*Input material*
----------------

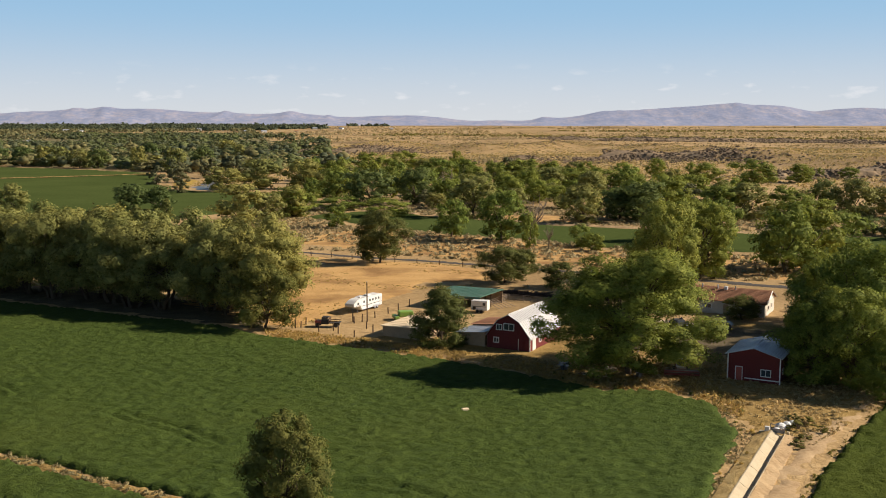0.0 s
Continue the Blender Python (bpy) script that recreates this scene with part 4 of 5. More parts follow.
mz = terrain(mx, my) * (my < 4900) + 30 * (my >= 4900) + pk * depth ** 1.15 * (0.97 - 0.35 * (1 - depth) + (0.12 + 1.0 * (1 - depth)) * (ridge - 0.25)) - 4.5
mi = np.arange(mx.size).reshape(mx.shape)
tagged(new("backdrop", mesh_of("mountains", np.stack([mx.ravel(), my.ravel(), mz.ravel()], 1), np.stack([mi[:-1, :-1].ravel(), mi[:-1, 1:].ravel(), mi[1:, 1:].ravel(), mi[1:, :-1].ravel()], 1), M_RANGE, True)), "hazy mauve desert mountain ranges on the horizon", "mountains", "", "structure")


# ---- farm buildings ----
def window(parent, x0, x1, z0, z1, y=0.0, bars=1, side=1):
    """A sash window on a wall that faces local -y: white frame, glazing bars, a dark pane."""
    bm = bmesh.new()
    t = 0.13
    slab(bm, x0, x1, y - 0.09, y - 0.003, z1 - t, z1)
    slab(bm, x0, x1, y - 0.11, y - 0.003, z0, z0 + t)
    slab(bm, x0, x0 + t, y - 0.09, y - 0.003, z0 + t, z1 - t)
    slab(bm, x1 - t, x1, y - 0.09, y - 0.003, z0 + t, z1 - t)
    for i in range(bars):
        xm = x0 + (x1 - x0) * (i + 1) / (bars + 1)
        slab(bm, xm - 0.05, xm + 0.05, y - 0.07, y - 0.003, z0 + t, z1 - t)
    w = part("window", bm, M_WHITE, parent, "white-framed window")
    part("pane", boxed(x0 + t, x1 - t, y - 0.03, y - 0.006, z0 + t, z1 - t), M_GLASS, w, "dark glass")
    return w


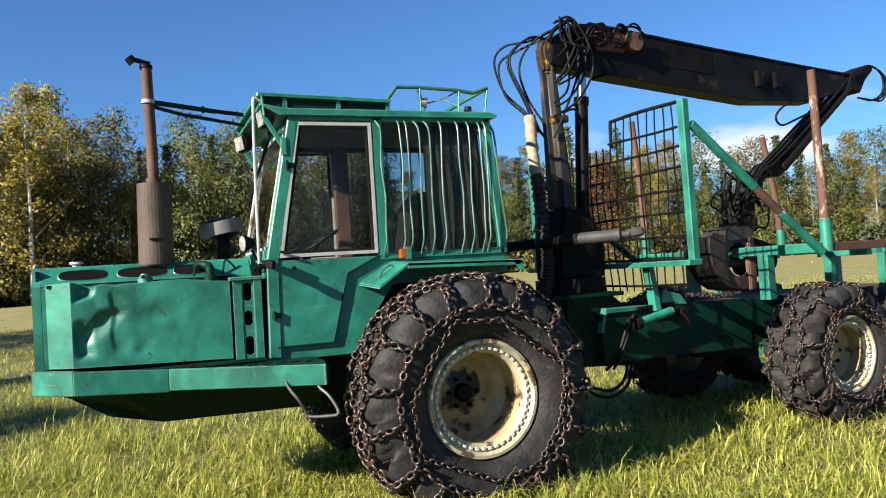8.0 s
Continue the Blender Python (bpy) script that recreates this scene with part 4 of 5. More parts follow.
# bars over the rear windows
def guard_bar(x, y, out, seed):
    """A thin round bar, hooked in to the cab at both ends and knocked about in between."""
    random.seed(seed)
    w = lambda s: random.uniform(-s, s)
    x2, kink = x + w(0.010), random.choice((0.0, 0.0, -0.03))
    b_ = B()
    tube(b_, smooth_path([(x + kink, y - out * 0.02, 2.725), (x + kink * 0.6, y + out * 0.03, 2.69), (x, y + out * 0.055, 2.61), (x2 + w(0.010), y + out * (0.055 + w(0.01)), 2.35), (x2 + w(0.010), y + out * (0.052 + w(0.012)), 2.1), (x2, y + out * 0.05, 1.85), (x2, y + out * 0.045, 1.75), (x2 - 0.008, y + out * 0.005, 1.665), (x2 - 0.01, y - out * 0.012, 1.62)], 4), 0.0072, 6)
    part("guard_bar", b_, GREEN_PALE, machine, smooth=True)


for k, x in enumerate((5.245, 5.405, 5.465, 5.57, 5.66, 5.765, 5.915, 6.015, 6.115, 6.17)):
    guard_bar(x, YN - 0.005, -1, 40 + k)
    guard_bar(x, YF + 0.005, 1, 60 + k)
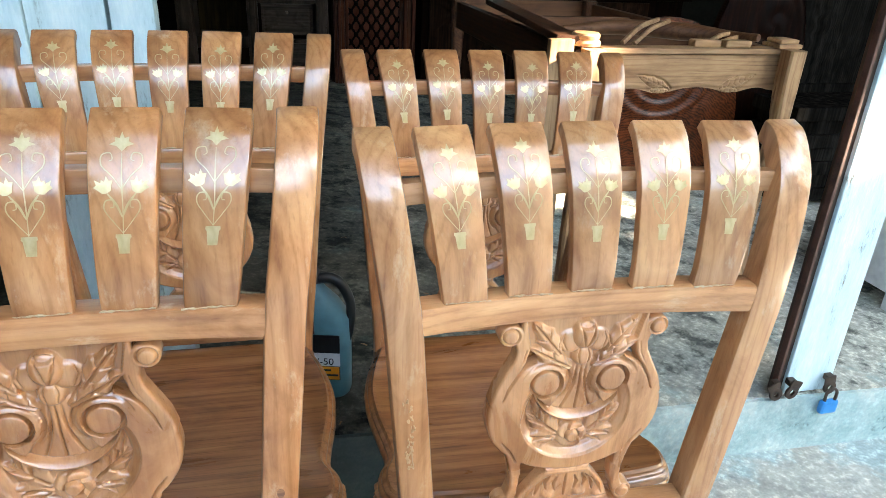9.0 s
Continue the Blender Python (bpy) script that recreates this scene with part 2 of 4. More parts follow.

----------------

*Work to complete*
Strip the images and reproduce the remaining records precisely.

*Written response*
0.0 s
Continue the Blender Python (bpy) script that recreates this scene with part 4 of 5. More parts follow.
mz = terrain(mx, my) * (my < 4900) + 30 * (my >= 4900) + pk * depth ** 1.15 * (0.97 - 0.35 * (1 - depth) + (0.12 + 1.0 * (1 - depth)) * (ridge - 0.25)) - 4.5
mi = np.arange(mx.size).reshape(mx.shape)
tagged(new("backdrop", mesh_of("mountains", np.stack([mx.ravel(), my.ravel(), mz.ravel()], 1), np.stack([mi[:-1, :-1].ravel(), mi[:-1, 1:].ravel(), mi[1:, 1:].ravel(), mi[1:, :-1].ravel()], 1), M_RANGE, True)), "hazy mauve desert mountain ranges on the horizon", "mountains", "", "structure")


# ---- farm buildings ----
def window(parent, x0, x1, z0, z1, y=0.0, bars=1, side=1):
    """A sash window on a wall that faces local -y: white frame, glazing bars, a dark pane."""
    bm = bmesh.new()
    t = 0.13
    slab(bm, x0, x1, y - 0.09, y - 0.003, z1 - t, z1)
    slab(bm, x0, x1, y - 0.11, y - 0.003, z0, z0 + t)
    slab(bm, x0, x0 + t, y - 0.09, y - 0.003, z0 + t, z1 - t)
    slab(bm, x1 - t, x1, y - 0.09, y - 0.003, z0 + t, z1 - t)
    for i in range(bars):
        xm = x0 + (x1 - x0) * (i + 1) / (bars + 1)
        slab(bm, xm - 0.05, xm + 0.05, y - 0.07, y - 0.003, z0 + t, z1 - t)
    w = part("window", bm, M_WHITE, parent, "white-framed window")
    part("pane", boxed(x0 + t, x1 - t, y - 0.03, y - 0.006, z0 + t, z1 - t), M_GLASS, w, "dark glass")
    return w


8.0 s
Continue the Blender Python (bpy) script that recreates this scene with part 4 of 5. More parts follow.
# bars over the rear windows
def guard_bar(x, y, out, seed):
    """A thin round bar, hooked in to the cab at both ends and knocked about in between."""
    random.seed(seed)
    w = lambda s: random.uniform(-s, s)
    x2, kink = x + w(0.010), random.choice((0.0, 0.0, -0.03))
    b_ = B()
    tube(b_, smooth_path([(x + kink, y - out * 0.02, 2.725), (x + kink * 0.6, y + out * 0.03, 2.69), (x, y + out * 0.055, 2.61), (x2 + w(0.010), y + out * (0.055 + w(0.01)), 2.35), (x2 + w(0.010), y + out * (0.052 + w(0.012)), 2.1), (x2, y + out * 0.05, 1.85), (x2, y + out * 0.045, 1.75), (x2 - 0.008, y + out * 0.005, 1.665), (x2 - 0.01, y - out * 0.012, 1.62)], 4), 0.0072, 6)
    part("guard_bar", b_, GREEN_PALE, machine, smooth=True)


for k, x in enumerate((5.245, 5.405, 5.465, 5.57, 5.66, 5.765, 5.915, 6.015, 6.115, 6.17)):
    guard_bar(x, YN - 0.005, -1, 40 + k)
    guard_bar(x, YF + 0.005, 1, 60 + k)
9.0 s
Continue the Blender Python (bpy) script that recreates this scene with part 2 of 4. More parts follow.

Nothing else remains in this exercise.